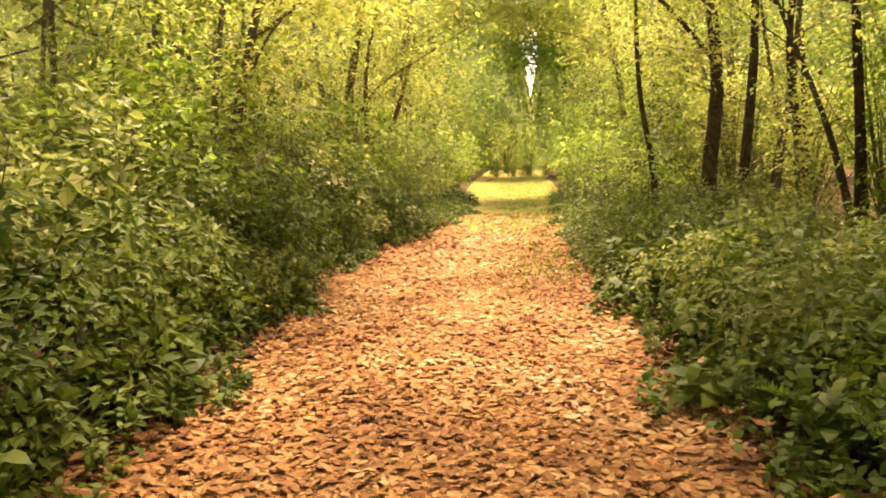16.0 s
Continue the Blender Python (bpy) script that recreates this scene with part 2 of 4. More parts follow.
def left_edge(y):
    return np.interp(y, EDGE_Y, EDGE_L)


def right_edge(y):
    return np.interp(y, EDGE_Y, EDGE_R)


def off_trail(x, y):
    """Metres outside the trail's nearer edge; negative on the trail."""
    return np.maximum(left_edge(y) - x, x - right_edge(y))


def ground_z(x, y):
    x, y = np.asarray(x, dtype=float), np.asarray(y, dtype=float)
    o = off_trail(x, y)
    verge = 0.09 * np.clip((o + 0.2) / 1.2, 0, 1)
    wave = 0.05 * np.sin(x * 1.3 + 0.7 * np.sin(y * 0.9)) * np.sin(y * 0.8 + 1.0) * np.clip(o / 2, 0, 1)
    rut = -0.025 * np.exp(-((x - (left_edge(y) + right_edge(y)) / 2) / 0.45) ** 2)
    return verge + wave + rut + 0.012 * np.sin(x * 4.1) * np.sin(y * 3.3)


def sheet(name, xs, ys, material, lift=0.0, warp=None):
    gx, gy = np.meshgrid(xs, ys)
    if warp is not None:
        gx = warp(gx, gy)
    v = np.stack([gx, gy, ground_z(gx, gy) + lift], -1).reshape(-1, 3)
    nx, ny = len(xs), len(ys)
    i = (np.arange(ny - 1)[:, None] * nx + np.arange(nx - 1)[None, :]).ravel()
    t = np.stack([np.stack([i, i + 1, i + nx + 1], 1), np.stack([i, i + nx + 1, i + nx], 1)], 1).reshape(-1, 3)
    return tagged(new(name, mesh_of(name, v, t, material, True)), kind="structure")


far = np.array([12, 16, 24, 40, 80, 160, 400.0])
xs = np.concatenate([-far[::-1], np.arange(-10, 10.1, 0.3), far])
ys = np.concatenate([[-400, -160, -60, -30, -16], np.arange(-10, 56, 0.4), [58, 64, 72, 90, 130, 220, 400]])
tagged(sheet("ground", xs, ys, SOIL), "dark woodland soil strewn with dead leaves", "ground")

trail_rng = np.random.default_rng(5)
ty = np.arange(-25, 44, 0.2)
rag_l, rag_r = trail_rng.normal(size=len(ty)) * 0.07, trail_rng.normal(size=len(ty)) * 0.07
sheet("trail", np.linspace(0, 1, 15), ty, TRAIL, 0.006,
      lambda u, y: left_edge(y) - 0.12 + np.interp(y, ty, rag_l) + u * (right_edge(y) - left_edge(y) + 0.24 + np.interp(y, ty, rag_r)))
TURF = litter_ground("pale_turf", [(0.13, 0.135, 0.022), (0.18, 0.175, 0.03), (0.23, 0.20, 0.042), (0.25, 0.165, 0.046)], 9, 0.25, (0.24, 0.18, 0.05))
ty2 = np.concatenate([np.arange(36, 60, 0.4), np.arange(60, 90, 1.5)])
tagged(sheet("grass_track", np.linspace(0, 1, 12), ty2, TURF, 0.012, lambda u, y: (left_edge(y) + right_edge(y)) / 2 + (u - 0.5) * (right_edge(y) - left_edge(y) + 1.0) * np.clip((y - 35.0) / 3.6 + 0.12 * np.sin(y * 3.1), 0.02, 1)), "pale sunlit grassy track beyond the trees", "track")
tagged(bpy.data.objects["trail"], "woodland trail trodden through orange-brown fallen leaves", "trail")


def fallen_leaves(name, label, x, y, size, seed, lift=0.008):
    """Curled dead leaves lying on the ground: six corners, four triangles each."""
    r = np.random.default_rng(seed)
    n = len(x)
    z = ground_z(x, y) + lift + r.uniform(0, 0.016, n)
    a = r.uniform(0, 2 * math.pi, n)
    tip = r.normal(size=n) * 0.18
    way = np.stack([np.cos(a), np.sin(a), tip], 1)
    up = np.stack([r.normal(size=n) * 0.22, r.normal(size=n) * 0.22, np.ones(n)], 1)
    way = unit(way)
    side = unit(np.cross(way, up))
    nor = np.cross(side, way)
    ln = (size * r.uniform(0.55, 1.3, n))[:, None]
    wd = ln * r.uniform(0.17, 0.29, n)[:, None]
    cup = (r.uniform(-0.4, 0.95, n)[:, None]) * wd
    p = np.stack([x, y, z], 1)
    bow = (r.uniform(-0.12, 0.22, n)[:, None]) * ln
    v = []
    for along, across, s in ((-0.5, 0, 1), (-0.2, 0.85, 1), (0.14, 0.9, 1), (0.5, 0, 1), (0.14, 0.9, -1), (-0.2, 0.85, -1)):
        v.append(p + way * ln * along + side * wd * across * s + nor * (cup * across + bow * 4 * along * along))
    v = np.stack(v, 1).reshape(-1, 3)
    k = np.arange(n)[:, None] * 6
    t = np.stack([k + [0, 1, 5], k + [1, 2, 5], k + [2, 4, 5], k + [2, 3, 4]], 1).reshape(-1, 3)
    return tagged(new(name, mesh_of(name, v, t, LITTER)), label, "fallen leaves", kind="stuff")


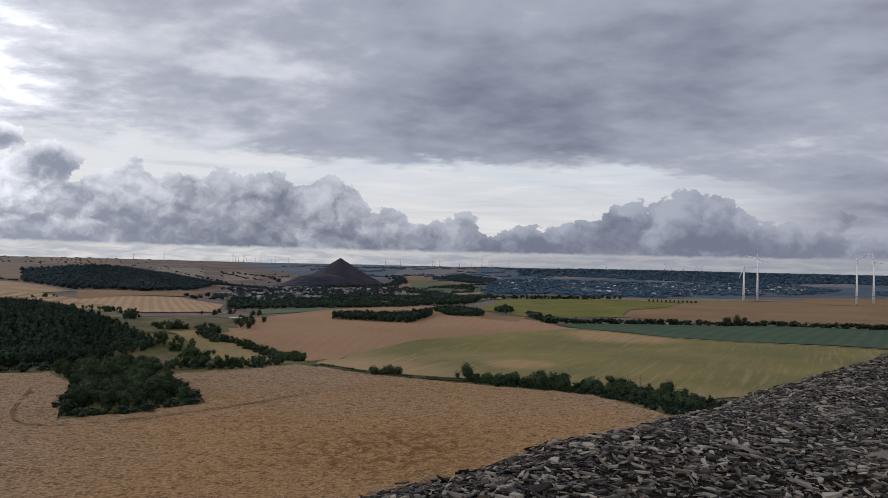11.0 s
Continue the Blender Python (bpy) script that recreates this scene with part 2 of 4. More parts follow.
# ---- materials ----
def material(name, dark, light, scale=0.2, fine=3.0, rough=0.9, bump=0.0, grain=0.35, stretch=(1, 1, 1), turn=0.0, vary=0.0, island=0.0, gloss=0.2, metal=0.0, extra=None):
    """Two colours mixed by a broad and a fine noise (scale, fine: per metre), with relief of bump metres."""
    m = bpy.data.materials.new(name)
    m.use_nodes = True
    n = Nodes(m.node_tree)
    shader = m.node_tree.nodes["Principled BSDF"]
    at = n.make("ShaderNodeTexCoord", out=3)
    if stretch != (1, 1, 1) or turn:
        at = n.make("ShaderNodeMapping", {"Vector": at, "Rotation": (0, 0, radians(turn)), "Scale": stretch})
    a, b = n.noise(at, scale, 4.0, 0.55), n.noise(at, fine, 5.0, 0.65)
    f = n.step(n.add(n.mul(a, 1 - grain), n.mul(b, grain)), 0.36, 0.64)
    colour = n.mix(f, dark, light)
    if extra:
        colour, b = extra(n, at, colour, a, b)
    if vary or island:
        rnd = n.make("ShaderNodeNewGeometry", out=8) if island else n.make("ShaderNodeObjectInfo", out="Random")
        k = n.step(rnd, 0, 1, 1 - (vary or island), 1 + (vary or island))
        colour = n.mix(1.0, colour, n.make("ShaderNodeCombineColor", {0: k, 1: k, 2: k}), "MULTIPLY")
    n.put(colour, shader.inputs["Base Color"])
    shader.inputs["Roughness"].default_value = rough
    shader.inputs["Specular IOR Level"].default_value = gloss
    shader.inputs["Metallic"].default_value = metal
    if bump:
        n.put(n.make("ShaderNodeBump", {"Height": b, "Distance": bump, "Strength": 1.0}), shader.inputs["Normal"])
    return m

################

◆ **DO THIS**:
Take the lines from the start of the material to the line with "return np.interp(y, EDGE_Y, EDGE_R)", both included, and transcribe them exactly without the pictures.

◆ **FULL OUTPUT**:
16.0 s
Continue the Blender Python (bpy) script that recreates this scene with part 2 of 4. More parts follow.
def left_edge(y):
    return np.interp(y, EDGE_Y, EDGE_L)


def right_edge(y):
    return np.interp(y, EDGE_Y, EDGE_R)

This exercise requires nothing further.